There are ALSO 194 artists in the dataset that do not have artwork in the database, and that is why we get MORE data in artartist2 than in artwork itself.
artwork %>%
select(artistRole) %>%
table()
## .
## after and a pupil and assistants
## 2014 4 3
## and other artists and studio artist
## 12 1 66907
## attributed to circle of doubtfully attributed to
## 164 1 1
## follower of formerly attributed to imitator of
## 2 14 5
## manner of prints after pseudo
## 24 11 8
## pupil of school of studio of
## 18 4 7
## style of
## 1
#density plot
artartist1 %>%
filter(id != 558) %>%
ggplot(aes(x = year, color = gender)) +
geom_density()
#histogram
artartist1 %>%
filter(id != 558) %>%
ggplot(aes(x = year, color = gender, fill = gender)) +
geom_histogram()
We see that the relative proportion of female artwork increases as we turn towards modern times. Removing artist # 558 helps remove his skew.
Let’s explore a RFM.
#install.packages('ranger')
set.seed(47)
library(tidymodels)
library(vip)
# remove the artist that is listed an enormous number of times
# because he might skew the data
artRF <- artartist1 %>%
filter(id != 558)
# 75% train, 25% test
data_split <- initial_split(artRF, prop = 0.75)
art_train <- training(data_split)
# for better data science, we would perform more analysis on these
# individual fields, but removing them is sufficient for our low-stakes
# purposes now
art_test <- testing(data_split) %>%
filter(!is.na(gender)) %>%
filter(!is.na(width)) %>%
filter(!is.na(height)) %>%
filter(!is.na(acquisitionYear)) %>%
filter(!is.na(yearOfBirth)) %>%
filter(!is.na(yearOfDeath))
# give it the right fields to look at
# birth and death year might make the model overfit to the training data
rand_forest(mode = "regression") %>%
set_args(importance = "permutation") %>%
fit(year ~ gender + width + height + acquisitionYear +
yearOfBirth + yearOfDeath,
data = art_train) %>%
vip::vip()
We see that the model is relying very heavily on
yearOfBirth and yearOfDeath to make its predictions, as we hypothesized.
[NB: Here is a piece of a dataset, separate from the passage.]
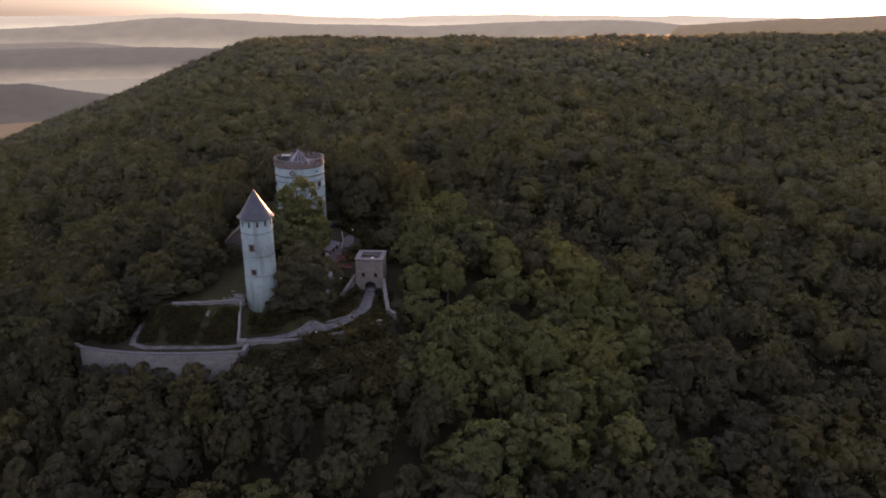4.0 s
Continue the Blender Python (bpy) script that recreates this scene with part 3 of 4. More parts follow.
def gabled_house():
    t = thing("gabled_house", -56.8, 147, -9.0, 4, label="old grey rendered house with a red tiled gable roof", category="house")
    w, d, eave, ridge = 5.4, 10.0, 5.0, 9.8
    bm = bmesh.new()
    v = [bm.verts.new(p) for y in (0, d) for p in ((-w, y, -1), (w, y, -1), (w, y, eave), (0, y, ridge), (-w, y, eave))]
    bm.faces.new(v[:5][::-1])
    bm.faces.new(v[5:])
    for i in range(5):
        j = (i + 1) % 5
        bm.faces.new((v[i], v[j], v[5 + j], v[5 + i]))
    bmesh.ops.recalc_face_normals(bm, faces=bm.faces)
    part("wall_shell", bm, M_RENDERED, t)
    for s in (-1, 1):
        bm = bmesh.new()
        n_ = 14
        for k in range(n_):
            f0, f1 = k / n_, (k + 1) / n_ + 0.02
            x0, x1 = s * (w + 0.6) * (1 - f0), s * (w + 0.6) * (1 - f1)
            z0, z1 = ridge + 0.1 - (w + 0.6) * (1 - f0) * 0.9, ridge + 0.1 - (w + 0.6) * (1 - f1) * 0.9
            q = [bm.verts.new(p) for p in ((x0, -0.5, z0 + 0.10), (x0, d + 0.5, z0 + 0.10), (x1, d + 0.5, z1 + 0.02), (x1, -0.5, z1 + 0.02), (x0, -0.5, z0), (x0, d + 0.5, z0), (x1, d + 0.5, z1 - 0.06), (x1, -0.5, z1 - 0.06))]
            for c in ((0, 1, 2, 3), (7, 6, 5, 4), (0, 4, 5, 1), (1, 5, 6, 2), (2, 6, 7, 3), (3, 7, 4, 0)):
                bm.faces.new([q[i] for i in c])
        bmesh.ops.recalc_face_normals(bm, faces=bm.faces)
        part("roof_slope", bm, M_TILE, t, "weathered red tiles in courses")
    part("ridge_tiles", solid_box(-0.22, -0.55, ridge + 0.05, 0.22, d + 0.55, ridge + 0.3, 0.08), M_TILE, t)
    win = part("window", solid_box(-3.4, -0.06, 1.4, -2.3, 0.1, 3.0), M_SURROUND, t)
    part("pane", solid_box(-3.25, -0.09, 1.55, -2.45, -0.063, 2.85), M_GLASS, win)
    part("chimney", solid_box(1.2, 5, 7.8, 2.1, 6, 11.2, 0.05), M_BRICK, t)
    return t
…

rand_forest(mode = "regression") %>%
fit(year ~ gender + width + height + acquisitionYear +
yearOfBirth + yearOfDeath, data = art_train) %>%
predict(new_data = art_test) %>%
ggplot(aes(y = .pred, x = art_test$year)) +
geom_point() +
geom_abline(intercept = 0, slope = 1) +
ylab("Predicted Year") +
xlab("Year of Creation")
The above graph shows that our model has a very high accuracy - probably too accurate.